Federal agents in electrical company uniforms watched the squad car and taxi roar past, then replaced the street barricades. In seconds, the cab screeched to a smoking-tire stop.

"Just take the photos with Davis in it," Lyons told Blancanales. "We'll have these agents carry the boxes in. They're just hanging around anyway. Heard what I said, Taximan?"

"I'll put them to work, sir. Right away."

They ran from the cab, weaving through the agents in uniforms and street clothes standing at the commandeered office building's back entrance. An agent at the glass doors stopped them.

"Who are you guys? Show me some official identification."

"We don't have identification," Lyons told him, tried to shove past. The agent shoved back, and found himself on his back on the concrete, looking up at Lyons and Blancanales.

Blancanales laughed, put his hand on Lyons' shoulder. "Ease up, man. These guys are on our side!"

An agent in gray janitor coveralls stepped from the building and held the door open for them.

"I'm Hardman Three's liaison man," he said. "He's waiting for you upstairs. Many interesting developments."

Another man — slight-figured, in a conservative suit and brown shoes, carrying a zippered folder — rushed to the door of the elevator. But Lyons straight-armed him, said, "Wait for the next one up."

"Please," Blancanales added.

"But he's..." the liaison agent protested. The elevator doors closed. The car shot up. "He was waiting to talk to you. He has some background material on WorldFiCor."

Lyons turned to the agent, emphasized his words with a finger to the man's chest. "I want you to understand this, Mr. Agent. We have been in the shit all day long. We have done the work you feds can't. And the reason we can do it is that we don't exist. We don't have identification, we don't have names. You have never seen us. We will never be news, we will never be on tv. No one will ever include us in their expose, or in their memoirs. If we get killed, we're just meat in a body-bag, no name and no face. So we show up here, and what do we have? Some clerk with a notebook trying to brief us. That is a violation of our working rules! When Brognola tells me to talk to the man, then I talk to him, not before. Nobody comes up and introduces himself to us! Do you understand?"

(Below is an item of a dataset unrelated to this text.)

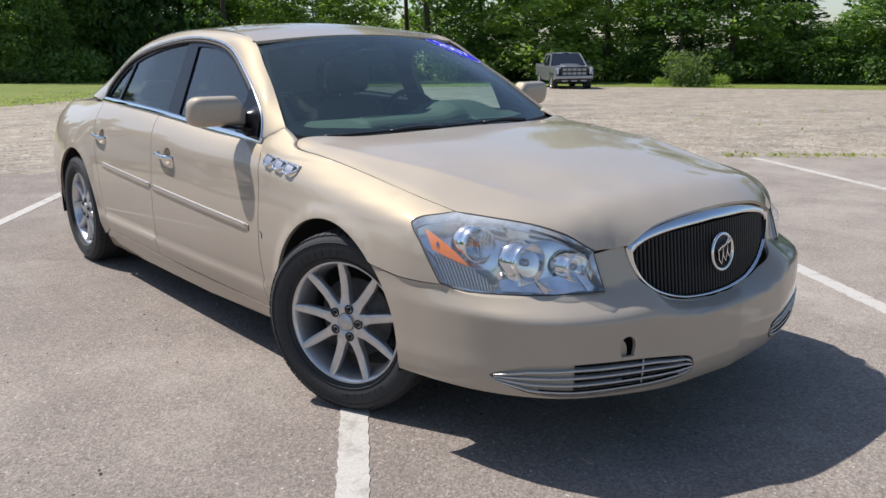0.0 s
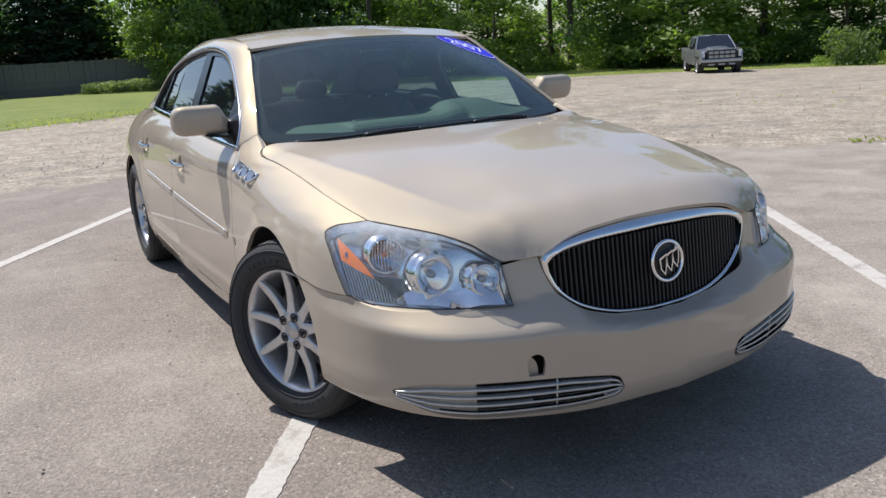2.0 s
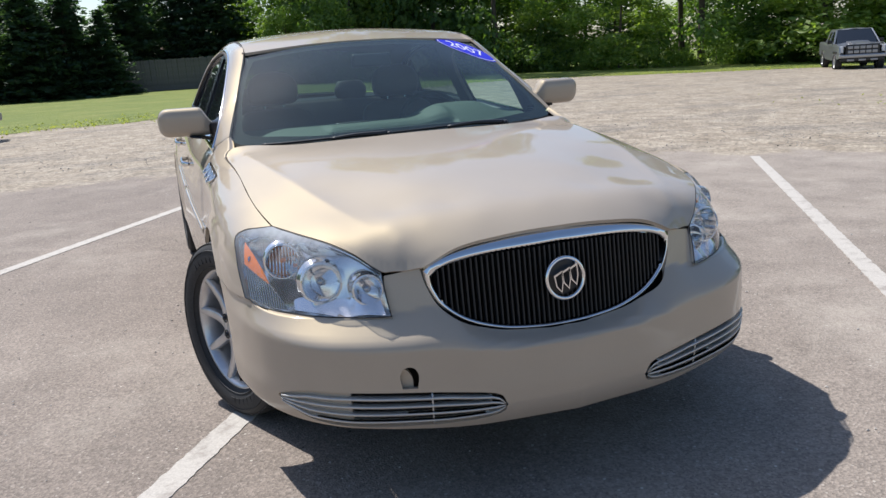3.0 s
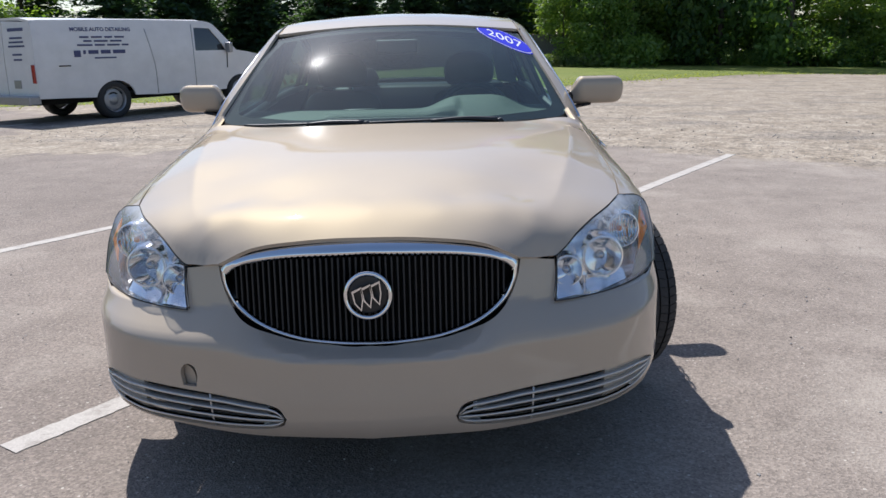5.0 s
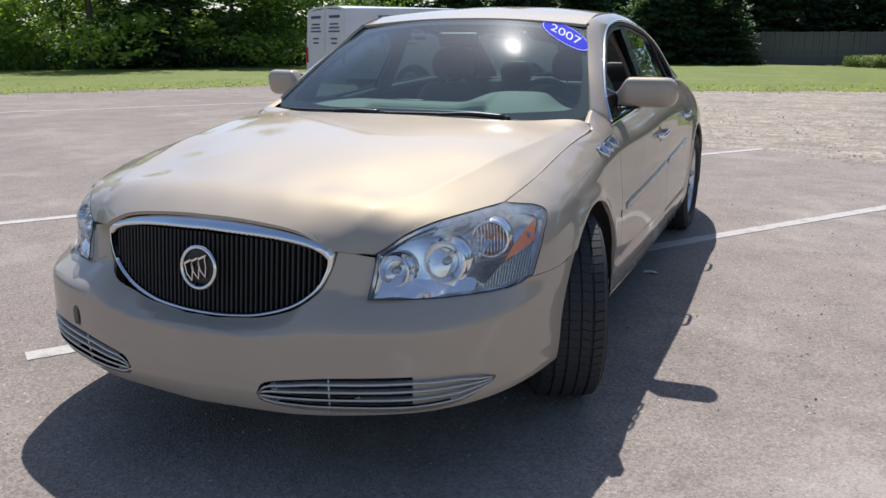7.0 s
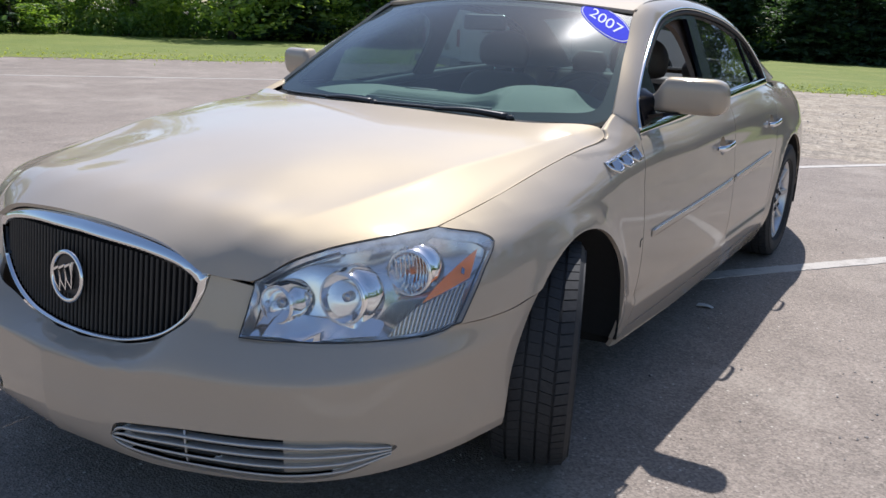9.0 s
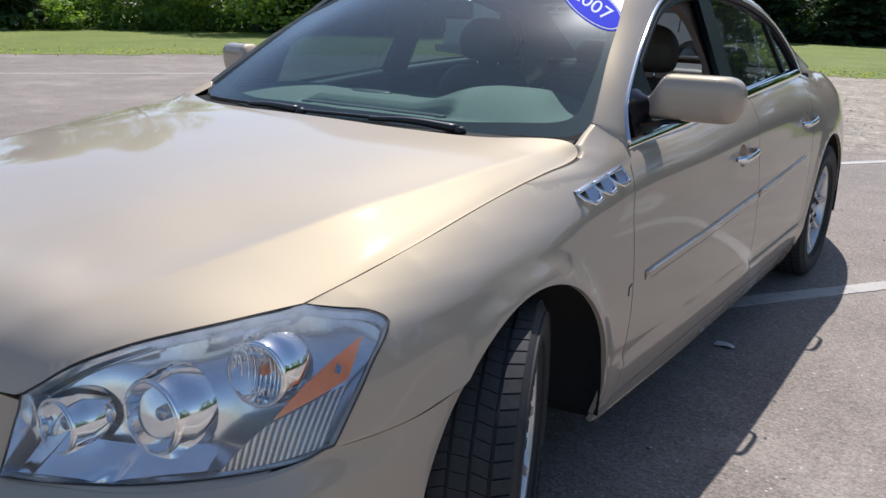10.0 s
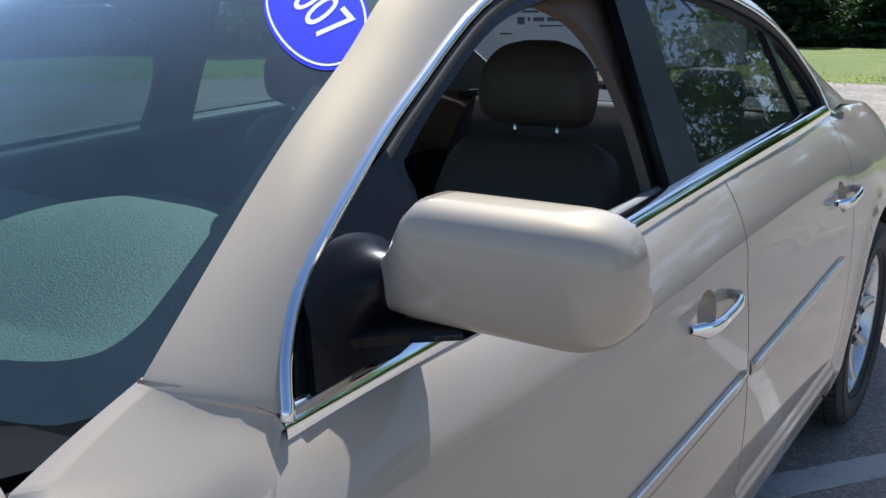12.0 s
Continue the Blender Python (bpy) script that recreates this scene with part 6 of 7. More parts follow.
for side in (1, -1):
    trim = [(0.70, 0.915), (0.70, 0.40), (2.70, 0.40), (2.72, 1.0), (2.1, 0.985), (1.6, 0.965), (1.1, 0.93)]
    shell("door_trim", trim, lambda y, z: (side_x(y, min(z, top_z(y) - 0.01)) - 0.075, y, z), 0.10, TRIM, car, side, depth=0.0, core=(4, 1.5, 0.6), label="dark inner door trim")
    tube("window_ledge", [((glass_x(y, 0.97) - 0.036) * side, y, top_z(y) - 0.008) for y in np.linspace(0.80, 2.66, 24)], 0.022, LEDGE, car, 8, "grey padded ledge under the side windows")
    rows = []
    for p, q in zip(curve(E_IN, 6), curve(E_OUT, 6)):
        rows.append([((p[0] - 0.02) * side, p[1] + 0.005, p[2] - 0.02), ((q[0] - 0.03) * side, q[1] + 0.01, q[2] - 0.012)])
    loft("pillar_trim", rows, LINER, car, core=(4 * side, 1.7, 3), label="grey inner pillar trim")
    shell("centre_pillar_trim", run(curve([(1.56, 0.98), (1.575, 1.10), (1.555, 1.20), (1.50, 1.262), (1.40, 1.295)], 4), [(1.40, 1.345), (1.70, 1.345)], curve([(1.70, 1.345), (1.72, 1.2), (1.72, 0.98)], 3)), lambda y, z: (glass_x(y, z) - 0.05, y, z), 0.06, PILLAR_TRIM, car, side, depth=0.02, core=(4, 1.6, 1.1))

# ---- the white van and the silver pickup ----
VAN_WHITE = plain("aged_white_van_paint", (0.72, 0.71, 0.70), 0.35, scale=3, vary=0.06, coat=0.4)
INK = plain("faded_blue_lettering", (0.06, 0.07, 0.16), 0.6, vary=0.2)
PICKUP_PAINT = plain("silver_grey_pickup_paint", (0.40, 0.41, 0.43), 0.28, 0.55, scale=3, vary=0.05, coat=0.8)
AUTO_GLASS = plain("dark_vehicle_glass", (0.012, 0.014, 0.016), 0.05, vary=0.1, coat=1.0)
STEEL = plain("dull_steel", (0.36, 0.36, 0.37), 0.45, 0.7)


def small_wheel(parent, at, r, w, material, spokes=0):
    """A wheel of a vehicle far off: tyre, rim and hub."""
    rim = lathe("wheel", [(-w * 0.4, r * 0.66), (0.0, r * 0.60), (w * 0.36, r * 0.64), (w * 0.46, r * 0.68), (w * 0.44, r * 0.70)], material, parent, 32)
    lathe("tyre", [(-w * 0.5, r * 0.66), (-w * 0.56, r * 0.85), (-w * 0.45, r * 0.99), (-w * 0.2, r), (w * 0.2, r), (w * 0.45, r * 0.99), (w * 0.56, r * 0.85), (w * 0.46, r * 0.67)], TYRE, rim, 40)
    if spokes:
        for k in range(spokes):
            a = 2 * math.pi * k / spokes
            bm = bmesh.new()
            bm_box(bm, (w * 0.14, r * 0.16, r * 0.60), (w * 0.33, 0, r * 0.36), 0.008)
            bmesh.ops.rotate(bm, cent=(0, 0, 0), matrix=Matrix.Rotation(a, 3, 'X'), verts=bm.verts)
            part("spoke", bm, material, rim, smooth=False)
    else:
        lathe("wheel_disc", [(w * 0.12, r * 0.60), (w * 0.30, r * 0.48), (w * 0.14, r * 0.34), (w * 0.30, r * 0.26), (w * 0.36, r * 0.12), (w * 0.36, 0.0)], material, rim, 32)
    rim.matrix_basis = Matrix.Translation(at) @ pose(0, 0, 0, 0, 0, 90 if at[1] > 0 else -90)
    return rim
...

"Right. Yes, sir. Mr. Brognola has to give you the okay. I'll call him back, right now. Security is important."

"You talked to Brognola?" Blancanales asked.

The elevator stopped, and Lyons stepped out as the doors slid open. He glanced in both directions down the corridor, but all the doors were closed.

"Yes, sir. He called me." The agent pointed to the left. "This way. I think we've made contact with someone trapped in the Tower. They're flashing a light in Morse code. We're trying to get some information from them, but there are problems."

"What problems?" Blancanales asked.

"Their Morse code is bad. Very slow, and they get some of the alphabet wrong. But they're getting across to us."